Kimani’s Photo of the Week

Kimani Okearah

Highlight of the Week

Player of the Week

DeMarcus Cousins

29.3 PTS, .462 FG%, .333 3P%, 11.8 REB, 5.5 AST, 1.3 STL, 1.8 BLK in 34.1 MPG

Despite a triple-double and a 42 point game, this didn’t really feel like a great week for Cuz. He was absolutely awful in the second half of both the Pacers and Grizzlies games, which even he himself admitted. But nobody else really stood out. With Rudy Gay gone, this team is more focused on Cousins than ever. He might crack 40% Usage rate by the time the season’s over (he’s currently at a career-high 36.9% which doesn’t lead the league only because Russell Westbrook is at an incredible 41.9% Usage rate).
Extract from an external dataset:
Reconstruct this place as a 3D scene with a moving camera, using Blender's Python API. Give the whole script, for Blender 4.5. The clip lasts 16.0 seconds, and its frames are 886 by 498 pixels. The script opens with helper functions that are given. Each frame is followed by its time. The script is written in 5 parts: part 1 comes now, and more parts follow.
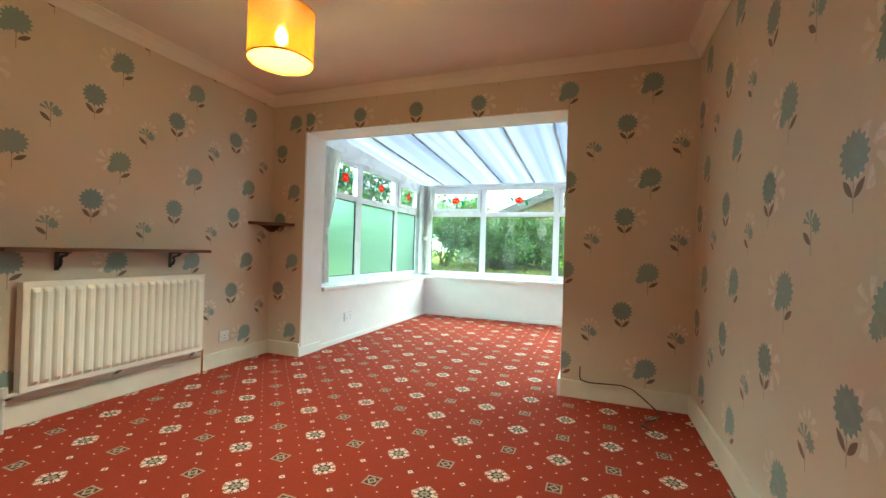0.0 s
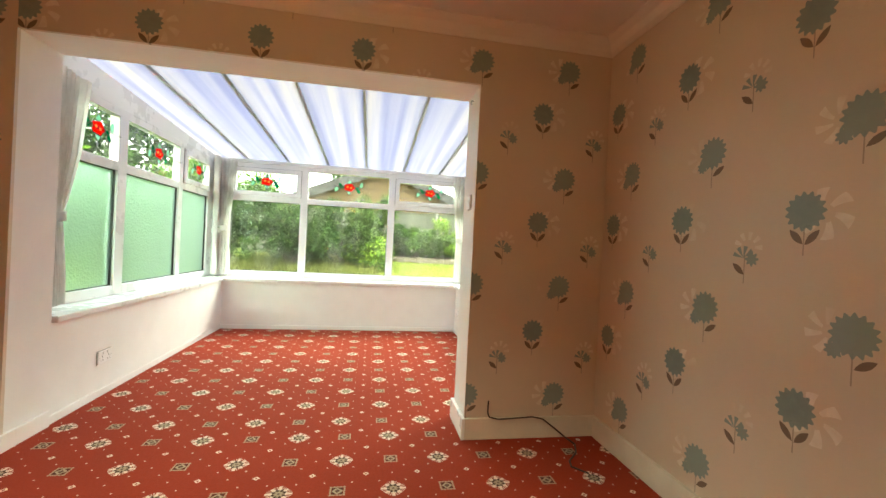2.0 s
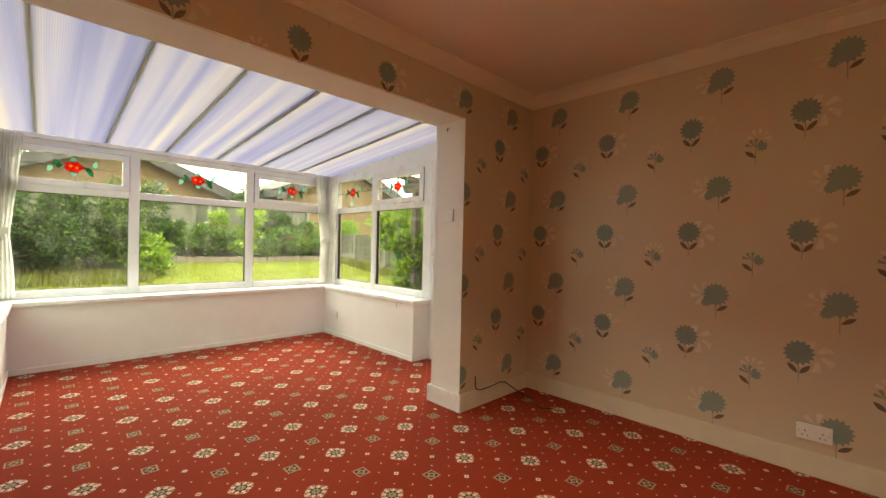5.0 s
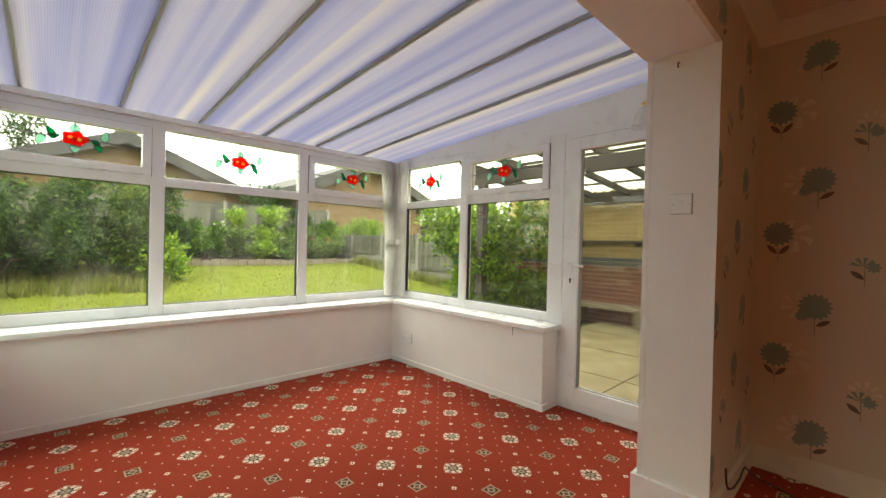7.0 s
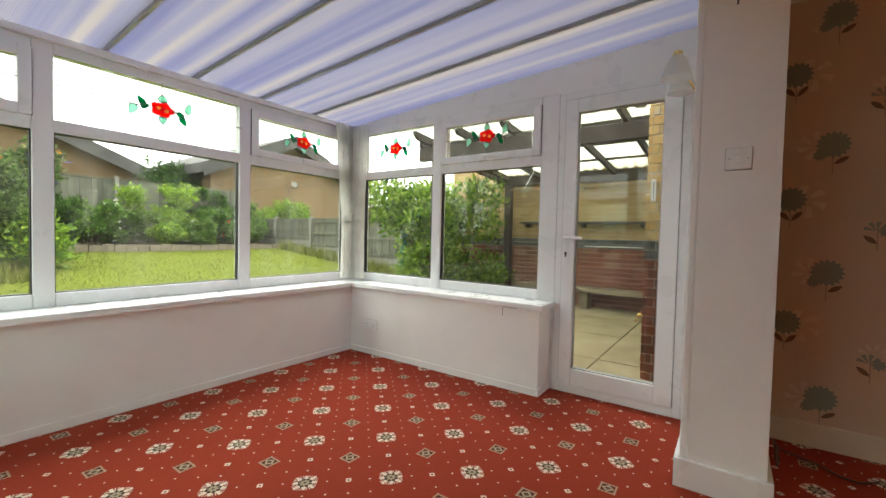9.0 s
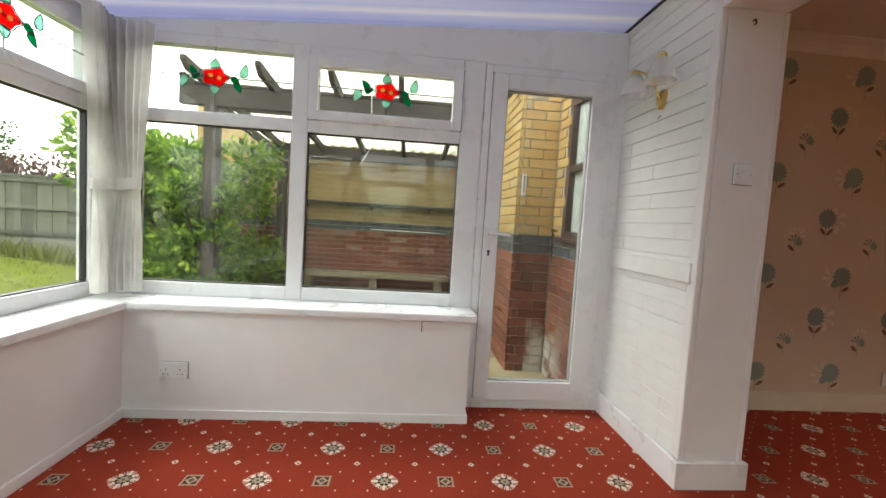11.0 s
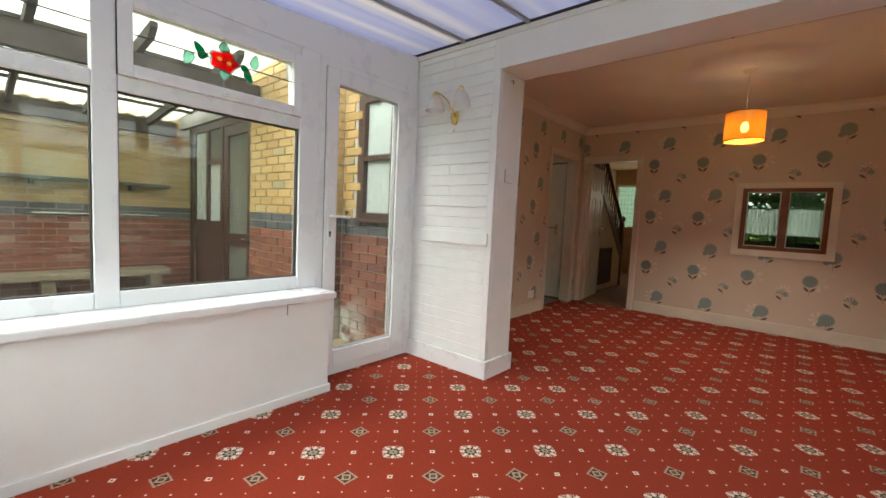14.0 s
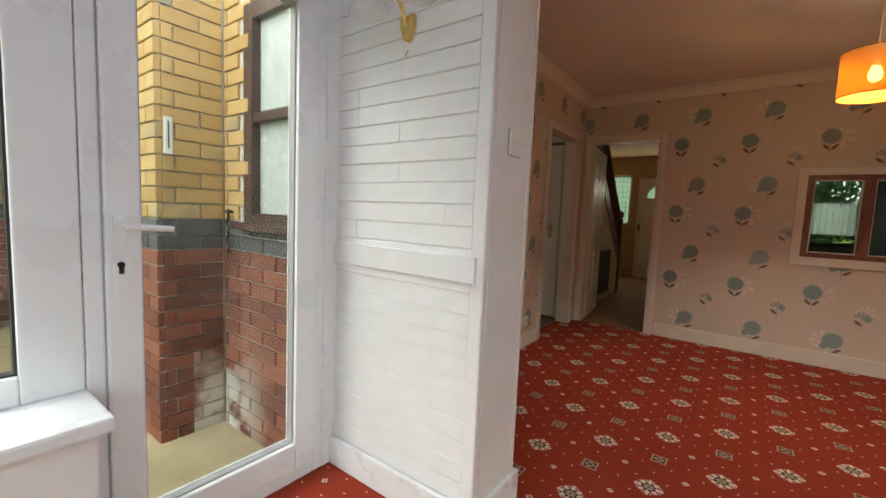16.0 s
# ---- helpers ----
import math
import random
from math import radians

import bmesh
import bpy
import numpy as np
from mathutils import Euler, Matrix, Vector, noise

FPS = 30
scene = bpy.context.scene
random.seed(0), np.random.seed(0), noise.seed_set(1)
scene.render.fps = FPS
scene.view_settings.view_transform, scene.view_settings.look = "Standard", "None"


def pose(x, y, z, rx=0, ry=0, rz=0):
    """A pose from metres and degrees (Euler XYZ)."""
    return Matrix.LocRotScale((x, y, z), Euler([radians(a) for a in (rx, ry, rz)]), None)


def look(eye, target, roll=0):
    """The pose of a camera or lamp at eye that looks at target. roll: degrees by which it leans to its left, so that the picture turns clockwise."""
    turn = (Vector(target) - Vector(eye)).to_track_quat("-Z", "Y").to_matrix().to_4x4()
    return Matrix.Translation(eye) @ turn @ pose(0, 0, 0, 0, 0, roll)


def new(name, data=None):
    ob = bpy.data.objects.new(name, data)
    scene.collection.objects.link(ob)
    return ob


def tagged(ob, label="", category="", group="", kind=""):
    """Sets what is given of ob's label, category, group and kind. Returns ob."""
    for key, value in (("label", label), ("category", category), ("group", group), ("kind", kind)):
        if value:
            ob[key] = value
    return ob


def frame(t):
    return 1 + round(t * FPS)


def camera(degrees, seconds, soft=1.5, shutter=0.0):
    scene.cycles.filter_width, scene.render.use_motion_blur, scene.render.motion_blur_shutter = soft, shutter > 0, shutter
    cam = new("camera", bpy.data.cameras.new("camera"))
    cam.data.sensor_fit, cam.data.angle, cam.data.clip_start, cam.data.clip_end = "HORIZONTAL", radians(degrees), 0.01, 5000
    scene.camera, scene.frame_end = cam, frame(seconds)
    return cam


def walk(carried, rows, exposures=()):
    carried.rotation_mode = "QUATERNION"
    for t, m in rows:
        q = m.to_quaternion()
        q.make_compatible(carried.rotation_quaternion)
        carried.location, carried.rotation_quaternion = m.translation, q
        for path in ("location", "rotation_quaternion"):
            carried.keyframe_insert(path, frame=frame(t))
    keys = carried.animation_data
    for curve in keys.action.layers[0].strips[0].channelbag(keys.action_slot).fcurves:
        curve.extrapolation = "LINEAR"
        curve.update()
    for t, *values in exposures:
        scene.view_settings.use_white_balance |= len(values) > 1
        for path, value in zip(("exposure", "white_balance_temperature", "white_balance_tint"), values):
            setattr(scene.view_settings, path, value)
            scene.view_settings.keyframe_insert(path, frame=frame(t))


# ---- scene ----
cam = camera(94.6, 16.0)
SKY, SUN, LAMP = 0.125, 0.5, 7.0
PATH = [
    (0, (-0.137, 1.204, 1.029), (-0.832, 3.079, 1.039), 1.8),
    (0.5, (-0.141, 1.305, 1.056), (-0.951, 3.133, 1.007), 1.7),
    (1, (-0.242, 1.558, 1.107), (-1.031, 3.393, 1.02), 1.8),
    (1.5, (-0.505, 1.8, 1.153), (-0.799, 3.777, 1.084), 2.2),
    (2, (-0.941, 1.98, 1.131), (-0.593, 3.949, 1.121), 2.9),
    (2.5, (-1.393, 2.041, 1.148), (-0.545, 3.853, 1.183), 3.0),
    (3, (-1.824, 1.99, 1.165), (-0.688, 3.636, 1.21), 2.9),
    (3.5, (-2.286, 1.966, 1.147), (-0.979, 3.479, 1.203), 3.0),
    (6, (-2.501, 3.013, 1.215), (-1.1, 4.44, 1.192), 1.2),
    (6.5, (-2.427, 3.462, 1.208), (-1.038, 4.901, 1.194), 1.3),
    (7, (-2.405, 3.882, 1.198), (-1.02, 5.325, 1.185), 1.4),
    (7.5, (-2.488, 4.184, 1.136), (-1.091, 5.616, 1.116), 1.3),
    (8, (-2.527, 4.289, 1.056), (-1.03, 5.614, 1.009), 1.0),
    (10.5, (-2.09, 5.39, 1.12), (-0.139, 5.816, 1.01), 3.2),
    (11, (-2.022, 5.903, 1.127), (-0.034, 5.729, 1.001), 3.5),
    (11.5, (-1.954, 6.321, 1.106), (-0.044, 5.74, 0.987), 3.1),
    (12, (-1.983, 6.623, 1.118), (-0.247, 5.635, 1.011), 3.1),
    (12.5, (-2.037, 6.843, 1.12), (-0.452, 5.628, 1.013), 3.0),
    (13, (-1.997, 6.982, 1.082), (-0.574, 5.582, 0.962), 2.9),
    (13.5, (-1.943, 7.028, 1.077), (-0.595, 5.557, 0.941), 2.9),
    (14, (-1.91, 6.952, 1.105), (-0.608, 5.441, 0.954), 2.7),
    (14.5, (-1.831, 6.699, 1.109), (-0.622, 5.114, 0.949), 2.7),
    (15, (-1.705, 6.403, 1.134), (-0.558, 4.773, 0.963), 2.6),
    (15.5, (-1.408, 6.11, 1.138), (-0.27, 4.475, 0.963), 2.6),
    (16, (-1.034, 5.802, 1.162), (0.152, 4.201, 0.984), 2.4),
]
EXPOSURES = [(0, 4.1, 5300, -22), (1.5, 4.05, 6200, -13), (2.5, 3.75, 7400, -2), (3.5, 3.55, 8000, 1), (6, 3.15, 7600, 3), (8, 2.75, 6800, 5), (10.5, 2.8, 6400, 6), (13, 3.0, 6300, 6), (16, 3.1, 6200, 6)]
walk(cam, [(t, look(eye, target, roll)) for t, eye, target, roll in PATH], EXPOSURES)

# ---- world and large lights ----
world = bpy.data.worlds.new("sky")
scene.world = world
world.use_nodes = True
wn = world.node_tree
wn.nodes.clear()
w_out = wn.nodes.new("ShaderNodeOutputWorld")
w_bg = wn.nodes.new("ShaderNodeBackground")
w_sky = wn.nodes.new("ShaderNodeTexSky")
w_sky.sky_type = "NISHITA"
w_sky.sun_disc = False
w_sky.sun_elevation = radians(48)
w_sky.sun_rotation = radians(60)
w_sky.dust_density = 4.0
w_sky.air_density = 0.8
w_mix = wn.nodes.new("ShaderNodeMix")
w_mix.data_type = "RGBA"
w_mix.inputs[0].default_value = 0.82
w_mix.inputs[7].default_value = (12.7, 11.9, 11.1, 1)  # cloud cover
wn.links.new(w_sky.outputs[0], w_mix.inputs[6])
wn.links.new(w_mix.outputs[2], w_bg.inputs[0])
w_bg.inputs[1].default_value = SKY
wn.links.new(w_bg.outputs[0], w_out.inputs[0])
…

For those unsure what usage rate actually is, it’s basically an estimate of the percentage of a team’s plays that a player uses while he’s on the floor. 25% is considered high. Where Cousins and Westbrook are at is outrageous. For reference, LeBron James highest USG% ever was 33.8%.

Upcoming Schedule

(All times Pacific)

Jan. 23rd at Detroit Pistons at 4:30 p.m.

Jan. 25th at Cleveland Cavaliers at 4:00 p.m.

Jan. 27th at Indiana Pacers at 4:00 p.m.

Jan. 28th at Charlotte Hornets at 4:00 p.m.